The editor won’t preserve the indentation, so this is a bit harder to read than it should be. Using this strategy, we could further embed options within options and still be able to express multiple chunks. Just grab your favorite JSON parser, and the data is easily imported. Just use something like qsub -l jsonselect=$(cat job_reqs.json)

{ "option1": { "walltime": "01:00:00", "chunk1": { "count": 4, "ncpus": 1, "mem": "1gb", "scratch": "5gb" }, "chunk2": { "count": 1, "ncpus": 1, "mem": "4gb", } }, "option2": { "walltime": "01:00:00", "chunk1": { "count": 2, "ncpus": 2, "mem": "2gb", "scratch": "10gb" }, "chunk2": { "count": 1, "ncpus": 1, "mem": "4gb" } }, "option3": { "walltime": "02:00:00", "chunk1": { "count": 2, "ncpus": 1, "mem": "1gb", "scratch": "5gb" }, "chunk2": { "count": 1, "ncpus": 1, "mem": "4gb" } } }


#17

How does this impact job_sort_key, the scheduling formula, and fairshare_usage_res, etc. in the scheduler’s ordering of the jobs? Like limits, would the largest values also get used?


#18

I think you would have to treat each option as though it were an independent resource request even though they all pertain to one job.


#19

If I am reading you right, I think I agree.

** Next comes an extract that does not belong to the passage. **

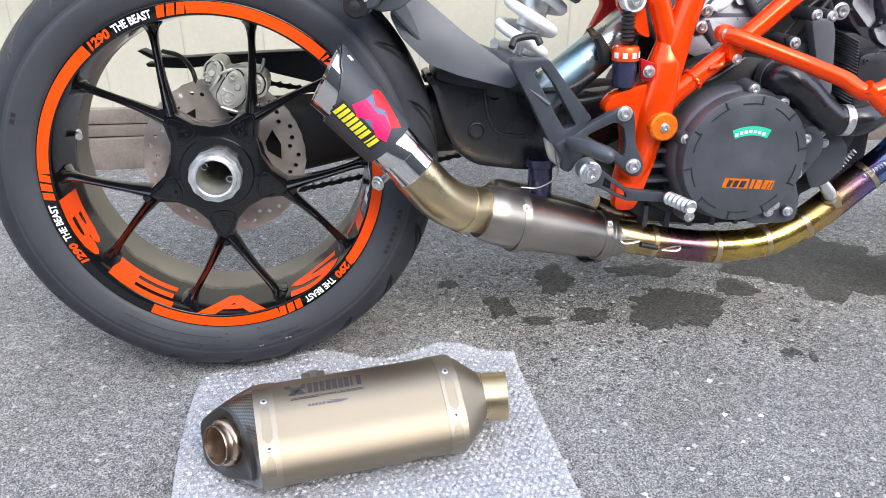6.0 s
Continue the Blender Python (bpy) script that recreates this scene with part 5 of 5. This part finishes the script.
front_cyl = part("front_cylinder", plate(rounded(FC, 0.008), [], -0.055, 0.10, 0.007), M_ENGINE, engine, "grey cast front cylinder")
for poly, y_ in (([(0.925, 0.538), (0.932, 0.558), (0.953, 0.562), (0.964, 0.516), (0.952, 0.504)], -0.064), ([(0.960, 0.565), (0.983, 0.567), (1.009, 0.536), (0.992, 0.520), (0.980, 0.508)], -0.068), ([(0.983, 0.596), (1.005, 0.608), (1.031, 0.604), (1.042, 0.582), (1.022, 0.568), (0.998, 0.572)], -0.080), ([(0.968, 0.503), (0.993, 0.513), (1.014, 0.498), (0.999, 0.471), (0.976, 0.485)], -0.063)):
    zm = sum(p[1] for p in poly) / len(poly)
    part("cylinder_panel", plate(rounded(poly, 0.005), [], y_ - 0.006, -0.035, 0.003, lambda x_, z_: 0.32 * (z_ - zm)), M_ENGINE, front_cyl)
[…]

So we really wouldn’t sort “jobs” in job_sort_key any more, for example, we’d sort individual “resource requests”. That would avoid any potential gaming of the system by having one grossly inflated resource request that you don’t actually want only to get to the front of the sorted job order and have your subsequent reasonable resource request be evaluated ahead of others who did not cheat.


#20

That’s an accurate summary, IMHO. It should not require changes to the code that does the sorting. When resource requests are selected for execution, the scheduler will have to make sure it doesn’t select multiple requests belonging to the same job.